After each lowpan packet I have the sending thread wait for 10 msecs plus another 10 msecs if it was a broadcast packet or plus (5 + 7 * number of hops) for a meshed packet.

After sending a RREP or RRER routing packet add a 10 msec delay.

I presume the added delay is the reason for the decrease in FIFO overflows.

Adding the delays by far had the most effect.

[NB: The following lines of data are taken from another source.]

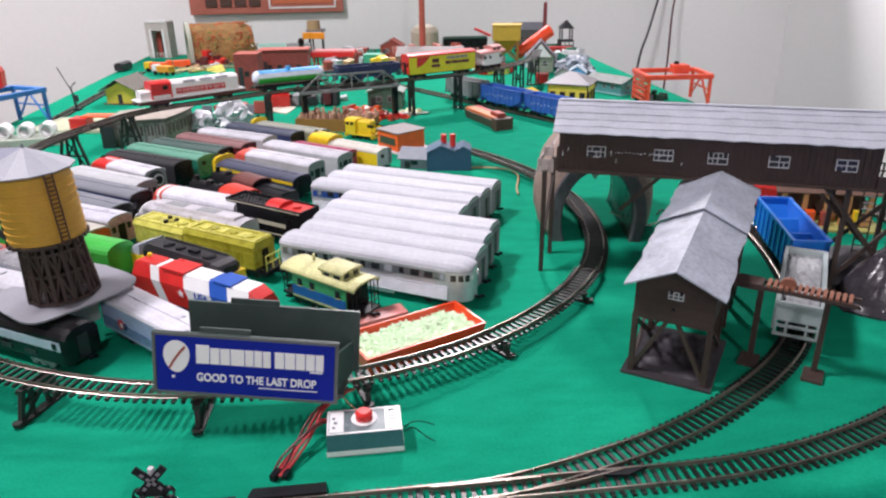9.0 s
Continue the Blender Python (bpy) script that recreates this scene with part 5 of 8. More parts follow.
# cab units and road switchers, front of the yard
def black_diesel():
    """A long flat-roofed black locomotive with a pale band, worn silver trucks and a scuffed nose."""
    m, _ = place((-0.19, -0.181), (-0.036, -0.256))
    t = thing("diesel_locomotive", m, "black diesel with blue-grey band and worn nose under grey board", "locomotive", YARD)
    L, w, h = 0.158, 0.034, 0.0395
    prof = [(-w / 2, 0.0085), (w / 2, 0.0085), (w / 2, h - 0.0075), (w / 2 - 0.003, h - 0.0035), (w / 2 - 0.0085, h - 0.0008), (0, h), (-w / 2 + 0.0085, h - 0.0008), (-w / 2 + 0.003, h - 0.0035), (-w / 2, h - 0.0075)]
    gloss = mat("gloss_black_paint", (0.005, 0.005, 0.006), 0.2, 0, 0.2, 60, 0.08, 420, spec=0.35)
    bm = B()
    loft(bm, [[(x, y * sy, 0.0085 + (z - 0.0085) * sz) for y, z in prof] for x, sy, sz in ((-L / 2, 0.72, 0.8), (-L / 2 + 0.003, 0.88, 0.92), (-L / 2 + 0.009, 1, 1), (L / 2 - 0.004, 1, 1), (L / 2, 0.93, 0.95))])
    body = part("body", bm, gloss, t)
    band = mat("blue_grey_band", (0.42, 0.5, 0.6), 0.3, 0.1, 0.2)
    for s in (-1, 1):
        part("side_band", box(B(), L - 0.016, 0.0007, 0.0078, 0.003, s * (w / 2 + 0.0003), 0.0212), band, body, "pale blue-grey side band")
        part("number_panel", box(B(), 0.0052, 0.0005, 0.0058, L / 2 - 0.011, s * (w / 2 + 0.0007), 0.0222), gloss, body)
        for k in range(4):
            part("side_grille", box(B(), 0.013, 0.0006, 0.0042, -0.05 + k * 0.029, s * (w / 2 + 0.0003), 0.0118), DARK, body)
        part("cab_window", box(B(), 0.007, 0.0006, 0.0052, -L / 2 + 0.0185, s * (w / 2 + 0.0003), 0.0298), GLASS, body)
        part("handrail", bar(B(), (-L / 2 + 0.012, s * (w / 2 + 0.0012), 0.0188), (-L / 2 + 0.012, s * (w / 2 + 0.0012), 0.0305), 0.0006), LIGHTGREY, body)
    brown = mat("gloss_brown_roof", (0.03, 0.02, 0.019), 0.18, 0, 0.5, 120)
    part("roof_panel", box(B(), 0.046, 0.0125, 0.0012, -L / 2 + 0.037, 0, h - 0.0004, 0.0004), brown, body, "glossy brown roof panel")
    for y in (-0.0085, 0.0085):
        part("roof_rib", box(B(), L - 0.03, 0.001, 0.0013, 0.004, y, h - 0.0012, 0.0003), gloss, body)
    for x in (0.0, 0.024, 0.05):
        part("roof_fan", rod(B(), (x, 0, h - 0.0006), (x, 0, h + 0.0012), 0.0052, 0.0046, 16), gloss, body)
    chips = mat("scuffed_white_paint", (0.5, 0.52, 0.54), 0.5, 0, 0.5, 200)
    rnd = random.Random(31)
    for k in range(12):
        x, z = -L / 2 + 0.01 + rnd.uniform(0, 0.02), rnd.uniform(0.011, 0.032)
        part("paint_chip", box(B(), rnd.uniform(0.001, 0.003), 0.0005, rnd.uniform(0.0006, 0.0022), x, -w / 2 - 0.0006, z), chips, body)
    part("windscreen", box(B(), 0.0008, 0.018, 0.005, -L / 2 - 0.0001, 0, 0.0245), GLASS, body)
    part("headlight", rod(B(), (-L / 2 - 0.001, 0, 0.0215), (-L / 2 + 0.002, 0, 0.0215), 0.002, n=12), CHROME, body)
    part("nose_band", box(B(), 0.001, 0.024, 0.006, -L / 2 - 0.0001, 0, 0.014, 0.0002), chips, body)
    part("pilot", box(B(), 0.005, 0.028, 0.006, -L / 2 - 0.001, 0, 0.003, 0.0012), LIGHTGREY, t)
    part("end_door", box(B(), 0.0008, 0.01, 0.02, L / 2 + 0.0001, 0, 0.01), DARK, body)
    part("fuel_tank", box(B(), 0.036, 0.026, 0.0055, 0, 0, 0.003, 0.0008), BLACK, t)
    worn = mat("worn_truck_grey", (0.3, 0.31, 0.33), 0.35, 0.4, 0.5, 160)
    for x in (-0.046, 0.046):
        bm = B()
        for s in (-1, 1):
            box(bm, 0.03, 0.0014, 0.0026, x, s * 0.0146, 0.0042, 0.0005)
            for k in (-1, 0, 1):
                box(bm, 0.0055, 0.0018, 0.0058, x + k * 0.0098, s * 0.0148, 0.0016, 0.0006)
                rod(bm, (x + k * 0.0098, s * 0.0156, 0.0045), (x + k * 0.0098, s * 0.0164, 0.0045), 0.0017, n=10)
        part("side_frame", bm, worn, t, "worn silver truck side frame")
    running_gear(t, L, (-0.046, 0.046))


black_diesel()
m, L = place((-0.036, -0.195), (0.052, -0.281), 0)
emblem_car = boxcar(m, L, mat("pale_blue_grey_paint", (0.3, 0.38, 0.55), 0.4), mat("off_white_roof", (0.52, 0.52, 0.58), 0.42, 0, 0.2), "white-roofed pale blue baggage car with a printed panel", stripe=(mat("mixed_print", (0.12, 0.2, 0.34), 0.4, 0, 0.5, 200), 0.009, 0.013), end=GREY, h=0.041, w=0.031, ribs=False, running=False)
for x, r, mm in ((-0.029, 0.0046, RED), (-0.0276, 0.0026, WHITE), (-0.022, 0.003, NAVY)):
    part("emblem", rod(B(), (x, -0.0158, 0.021), (x, -0.0166 - 0.0001 / r * 0.001, 0.021), r, n=18), mm, emblem_car)
m, L = place((-0.212, -0.125), (-0.062, -0.197))
bluecab = streamliner(m, 0.168, [(0, 0.19, SKY), (0.19, 1, DUSTY)], None, "light blue and white cab-unit diesel", nose=SKY, stripe=(SKY, 0.006, 0.011))
for s in (-1, 1):
    part("cab_window", box(B(), 0.011, 0.0008, 0.0085, -0.0555, s * 0.0171, 0.0245, 0.0002), BLUE, bluecab)
    part("nose_stripe", box(B(), 0.014, 0.0008, 0.003, -0.0535, s * 0.0171, 0.018, 0.0002), BLUE, bluecab)
m, L = place((-0.228, -0.052), (-0.083, -0.148))
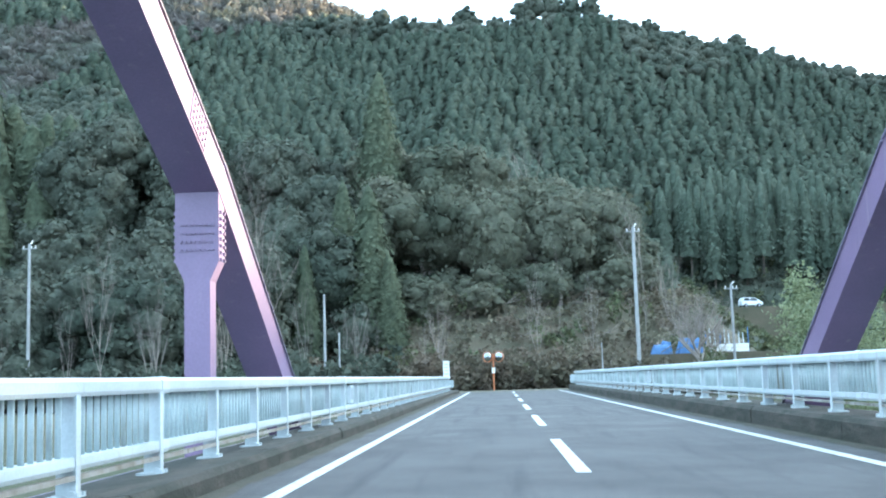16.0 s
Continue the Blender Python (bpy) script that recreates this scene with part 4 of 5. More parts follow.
def lump(g, ctr, rad, rough=0.14, flat=0.9, fine=False):
    """An uneven rounded leafy mass."""
    B, F = (BALL_V, BALL_F) if fine else (ICO_V, ICO_F)
    q = 1 + rough * np.sin(B @ g.normal(size=3) * 3.1 + g.uniform(0, 6)) + g.uniform(-rough, rough, len(B)) * 0.7
    return np.asarray(ctr) + B * q[:, None] * rad * (1, 1, flat), F


def conifer_proto(seed, sprays, leaf, r=0.22, low=0.08, sides=7, blunt=0.62, rings=5):
    """Unit-high conifer: a closed lumpy cone clothed in small drooping sprays."""
    g = np.random.default_rng(seed)
    fs = [0.93 * (i / (rings - 1)) ** 0.85 for i in range(rings)]
    V = []
    for f in fs:
        for k in range(sides):
            a = 2 * math.pi * (k + g.uniform(-0.25, 0.25)) / sides + f * 5
            q = 0.92 * r * (1 - f) ** blunt * g.uniform(0.78, 1.14) * (1 + 0.10 * math.sin(3 * a + seed))
            V.append((q * math.cos(a), q * math.sin(a), low + (1 - low) * f + g.uniform(-0.025, 0.025)))
    V.append((0, 0, 1.0))
    F = []
    for i in range(len(fs) - 1):
        for k in range(sides):
            a, b = i * sides + k, i * sides + (k + 1) % sides
            F += [(a, b, b + sides), (a, b + sides, a + sides)]
    F += [((len(fs) - 1) * sides + k, (len(fs) - 1) * sides + (k + 1) % sides, len(V) - 1) for k in range(sides)]
    f = 1 - np.sqrt(g.uniform(0, 1, sprays)) * 0.99
    a = g.uniform(0, 2 * math.pi, sprays)
    q = r * (1 - f) ** blunt * g.uniform(0.86, 1.16, sprays) + 0.006
    pos = np.stack([q * np.cos(a), q * np.sin(a), low + (1 - low) * f + g.uniform(-0.02, 0.02, sprays)], -1)
    nn = np.stack([np.cos(a), np.sin(a), np.full(sprays, 0.8)], -1) + g.normal(size=(sprays, 3)) * 0.3
    return packed([(np.array(V), np.array(F))], [leaf_tris(g, pos, nn, leaf)])


def crown_proto(seed, clumps, leaves, leaf, size=0.125, wide=0.36):
    """Unit-high broadleaf crown: a closed core with rounded leafy masses bulging from it, and loose leaves."""
    g = np.random.default_rng(seed)
    masses, loose = [lump(g, (0, 0, 0.58), wide * 0.80, 0.12, 1.0, True)], []
    for c in range(clumps):
        u = 1 - 1.85 * (c + 0.5) / clumps          # spread evenly from the top down
        a = c * 2.39996 + g.uniform(-0.3, 0.3)
        e = math.sqrt(max(0, 1 - u * u))
        k = g.uniform(0.74, 1.02)
        ctr = np.array([wide * 0.86 * e * math.cos(a) * k, wide * 0.86 * e * math.sin(a) * k, 0.60 + wide * 0.84 * u * k])
        cr = size * g.uniform(0.7, 1.35)
        masses.append(lump(g, ctr, cr * 0.86, 0.2, 0.85))
        n = g.normal(size=(leaves, 3)) + (0, 0, 0.35)
        n /= np.linalg.norm(n, axis=1)[:, None]
        pos = ctr + n * cr * g.uniform(0.74, 1.22, (leaves, 1)) * (1, 1, 0.88)
        loose.append(leaf_tris(g, pos, n + (0, 0, 0.35) + g.normal(size=(leaves, 3)) * 0.5, leaf))
    return packed(masses, loose)


def tuft_proto(seed, leaves, leaf, wide=0.40):
    """Unit-high far crown: one lumpy mass with loose leaves at its edge."""
    g = np.random.default_rng(seed)
    n = g.normal(size=(leaves, 3)) + (0, 0, 0.4)
    n /= np.linalg.norm(n, axis=1)[:, None]
    pos = (0, 0, 0.58) + n * wide * g.uniform(0.9, 1.2, (leaves, 1))
    return packed([lump(g, (0, 0, 0.58), wide * 0.92, 0.2, 0.95)], [leaf_tris(g, pos, n + (0, 0, 0.3) + g.normal(size=(leaves, 3)) * 0.3, leaf)])


def twig_proto(seed, twigs, wide=0.42):
    """Unit-high leafless crown: thin twigs fanning up from a small dark heart."""
    g = np.random.default_rng(seed)
    d = g.normal(size=(twigs, 3)) + (0, 0, 0.55)
    d /= np.linalg.norm(d, axis=1)[:, None]
    base = g.normal(size=(twigs, 3)) * (0.10, 0.10, 0.06) + (0, 0, 0.42)
    tip = (0, 0, 0.52) + d * (wide, wide, 0.46) * g.uniform(0.72, 1.08, (twigs, 1))
    side = np.cross(tip - base, g.normal(size=(twigs, 3)))
    side *= 0.021 * g.uniform(0.7, 1.5, (twigs, 1)) / np.linalg.norm(side, axis=1)[:, None]
    mid = base * 0.4 + tip * 0.6
    return packed([lump(g, (0, 0, 0.50), wide * 0.62, 0.2, 0.8)], [np.stack([base, mid + side, tip], 1).reshape(-1, 3), np.stack([base, tip, mid - side], 1).reshape(-1, 3)])


def grow(name, protos, places, material, label, category="trees"):
    """One object: a prototype at each place (x, y, z, height, width factor, turn)."""
    VV, FF, base = [], [], 0
    for i, (x, y, z, h, w, a) in enumerate(places):
        V, F = protos[i % len(protos)]
        c, s = math.cos(a) * h * w, math.sin(a) * h * w
        R = np.array([(c, s, 0), (-s, c, 0), (0, 0, h)])
        VV.append(V @ R + (x, y, z))
        FF.append(F + base)
        base += len(V)
    return tagged(array_ob(name, np.concatenate(VV), np.concatenate(FF), material, True), label, category, kind="stuff")


def scatter(x0, x1, y0, y1, step, jitter=0.45):
    xs, ys = np.meshgrid(np.arange(x0, x1, step), np.arange(y0, y1, step))
    xs = xs.ravel() + rng.uniform(-jitter, jitter, xs.size) * step
    ys = ys.ravel() + rng.uniform(-jitter, jitter, ys.size) * step
    return xs, ys


def blot(x, y, s, seed=0.0):
    return np.sin(x / s + seed) * np.sin(y / s * 1.3 + seed * 2) + 0.6 * np.sin(x / s * 2.3 - y / s * 1.7 + seed)


con_near = [conifer_proto(i, 330, 0.021, 0.22, 0.04, 9, 0.55, 7) for i in range(6)]
con_mid = [conifer_proto(40 + i, 54, 0.042, 0.36, 0.10, 6, 0.40, 4) for i in range(8)]
con_far = [conifer_proto(20 + i, 22, 0.060, 0.38, 0.10, 6, 0.45, 3) for i in range(6)]
cr_near = [crown_proto(i, 30, 96, 0.0200, 0.115) for i in range(7)]
cr_mid = [crown_proto(30 + i, 5, 15, 0.042, 0.17, 0.34) for i in range(8)]
cr_far = [tuft_proto(60 + i, 34, 0.062) for i in range(8)]


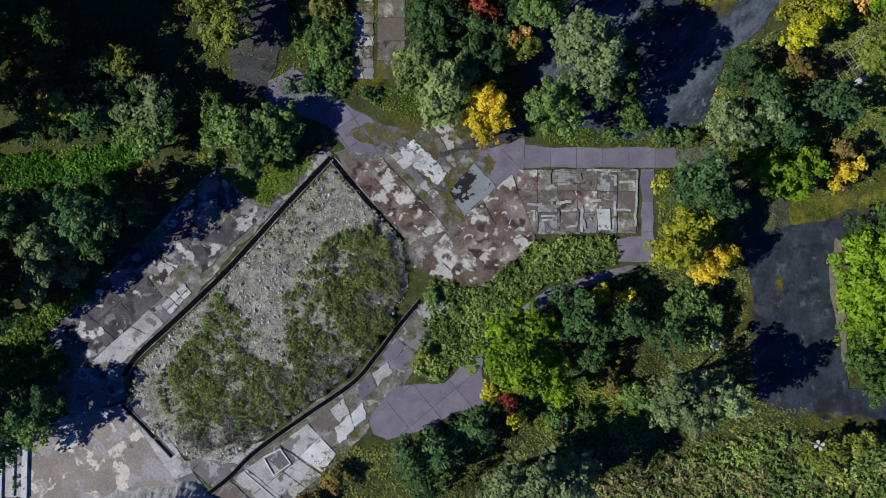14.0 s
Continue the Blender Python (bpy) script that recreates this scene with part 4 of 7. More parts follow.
for i in range(count):
    if rng.random() < 0.6:
        piece("sheet_clip", [((W + 0.7 + (i + 0.5) * pitch, -4.6, 6.95), (rng.uniform(0.15, 0.5), rng.uniform(0.3, 0.9), 0.06))], BEAM, shed)

# ---- crushed stone heap ----
def heap_height(x, y):
    """Two joined ridges of crushed stone, steep towards the east."""
    z = 0.0
    for (ax, ay), (bx, by), tall, west, east, ends in (
            ((-35.1, 57.2), (-35.4, 53.7), 7.8, 18.5, 7.2, 7.4), ((-38.1, 50.9), (-37.7, 47.7), 4.4, 13.5, 3.4, 5.4),
            ((-42.7, 52.5), (-41.1, 46.3), 3.4, 11.5, 2.8, 5.0), ((-39.7, 45.4), (-41.9, 39.9), 3.0, 12.0, 4.0, 5.6)):
        dx, dy = bx - ax, by - ay
        t = min(1, max(0, ((x - ax) * dx + (y - ay) * dy) / (dx * dx + dy * dy)))
        px, py = x - ax - t * dx, y - ay - t * dy
        d = math.hypot(px / (east if px > 0 else west), py / ends) + 0.07 * noise.noise((x * 0.3, y * 0.3, 7)) + 0.035 * noise.noise((x * 0.5, y * 1.3, 8))
        z = max(z, tall * max(0.0, 1 - d) ** (1.0 if px > 0 else 2.0))
    u, v = 0.93 * x - 0.37 * y, 0.37 * x + 0.93 * y
    z += 0.26 * min(z, 1.0) * (1.1 * noise.noise((u * 1.1, v * 0.3, 2)) + 1.1 * noise.noise((u * 2.5, v * 0.7, 4)) + 0.7 * noise.noise((u * 4.0, v * 2.2, 5)))
    return z


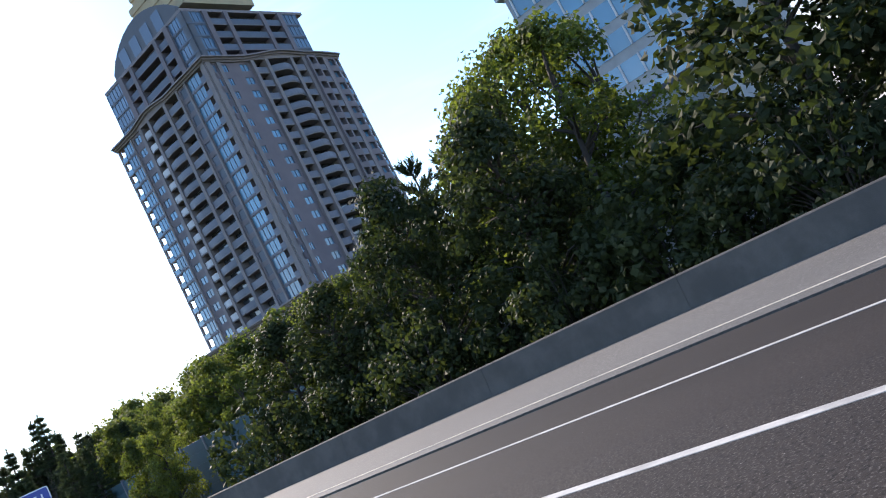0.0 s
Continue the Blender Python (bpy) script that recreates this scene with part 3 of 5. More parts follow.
def wavy_cornice(house, ox, oy, wx, wy, z):
    """The moulded band under the set-back storeys: it lifts over the balconies and follows the bowed face."""
    prof = ((-2.4, 0.85), (1.3, 0.9), (1.3, 0.62), (0.9, 0.58), (0.8, 0.3), (0.5, 0.26), (0.36, 0.0))
    bm = bmesh.new()
    rings = []

    def ring(x, y, dx, dy, lift):
        rings.append([bm.verts.new((x + dx * d, y + dy * d, z + h + lift)) for d, h in prof] + [bm.verts.new((x + dx * 0.3, y + dy * 0.3, z - 0.02)), bm.verts.new((x - dx * 2.4, y - dy * 2.4, z - 0.02))])
    for k in range(24):
        u = wy * (1 - k / 24)
        ring(ox, oy + u, -1, 0, 0.8 * math.sin(math.pi * min(1, max(0, (u - 12.5) / 13))) ** 1.5)
    ring(ox, oy, -1, -1, 0.0)
    for k in range(1, 25):
        u = wx * k / 24
        ring(ox + u, oy - belly(u), 0, -1, 0.5 * math.sin(math.pi * min(1, max(0, (u - 10.5) / 14))) ** 1.5)
    for a, b in zip(rings, rings[1:]):
        for j in range(len(a)):
            i = (j + 1) % len(a)
            bm.faces.new((a[j], a[i], b[i], b[j]))
    bmesh.ops.recalc_face_normals(bm, faces=bm.faces[:])
    part("cornice", bm, M_TOWER_TRIM, house)


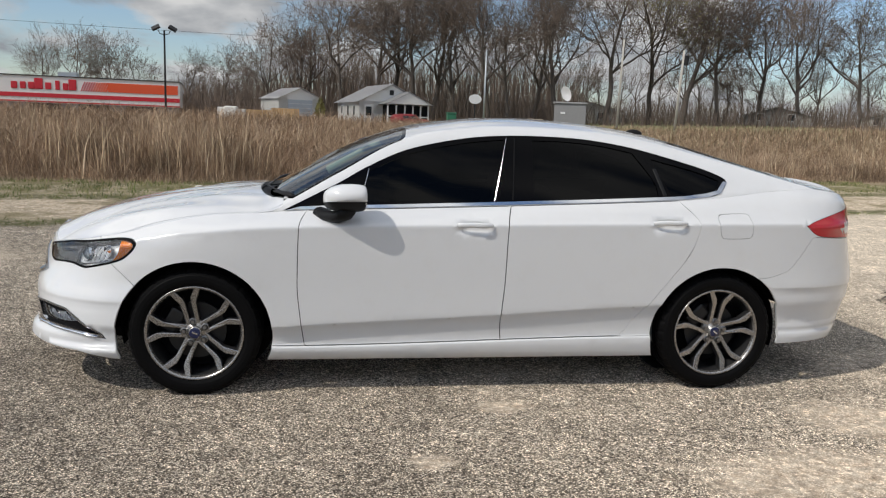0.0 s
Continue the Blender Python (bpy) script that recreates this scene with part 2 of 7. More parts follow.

Well the good news is that multihop transmissions now work much better. The bad news is that adding the delays does slow down the single hop tests:

Time to send 20000 integers = 23863msecs, target was 12400 RadiostreamMasterTest test 1: Expected: 12400 Got: 23863

Time to send 500 integers = 12662msecs, target was 11800 RadiogramMasterTest test 6: Expected: 11800 Got: 12662

We sent 1000 integers = 27260msecs, slave received 983 target is: 150 Time to send 1000 integers = 27260msecs, target was 6400 RadiogramMasterTest test 7: Expected: 6400 Got: 27260

in Isolate:

Time to send 20000 integers = 28349msecs, target was 19200 RadiostreamMasterTest test 1: Expected: 19200 Got: 28349

Time to send 500 integers = 17676msecs, target was 15350 RadiogramMasterTest test 6: Expected: 15350 Got: 17676

We sent 1000 integers = 31968msecs, slave received 985 target is: 150 Time to send 1000 integers = 31968msecs, target was 11700 RadiogramMasterTest test 7: Expected: 11700 Got: 31968

Right now I'm focused on adding enough delays to make OTA over multiple hops work reliably. Later we can try to minimize those delays to improve throughput.

802-15-4-systemtests & MultihopBaseTests

I used the BounceDemo, which is 25652 bytes.

not yet

Me too. The more I examine matters, the more amazed I am that the previous radio stack worked at all...

p.s. I forgot to mention in my previous message that before I made any changes I could not reliably do OTA or deploy an app over more than 2 hops.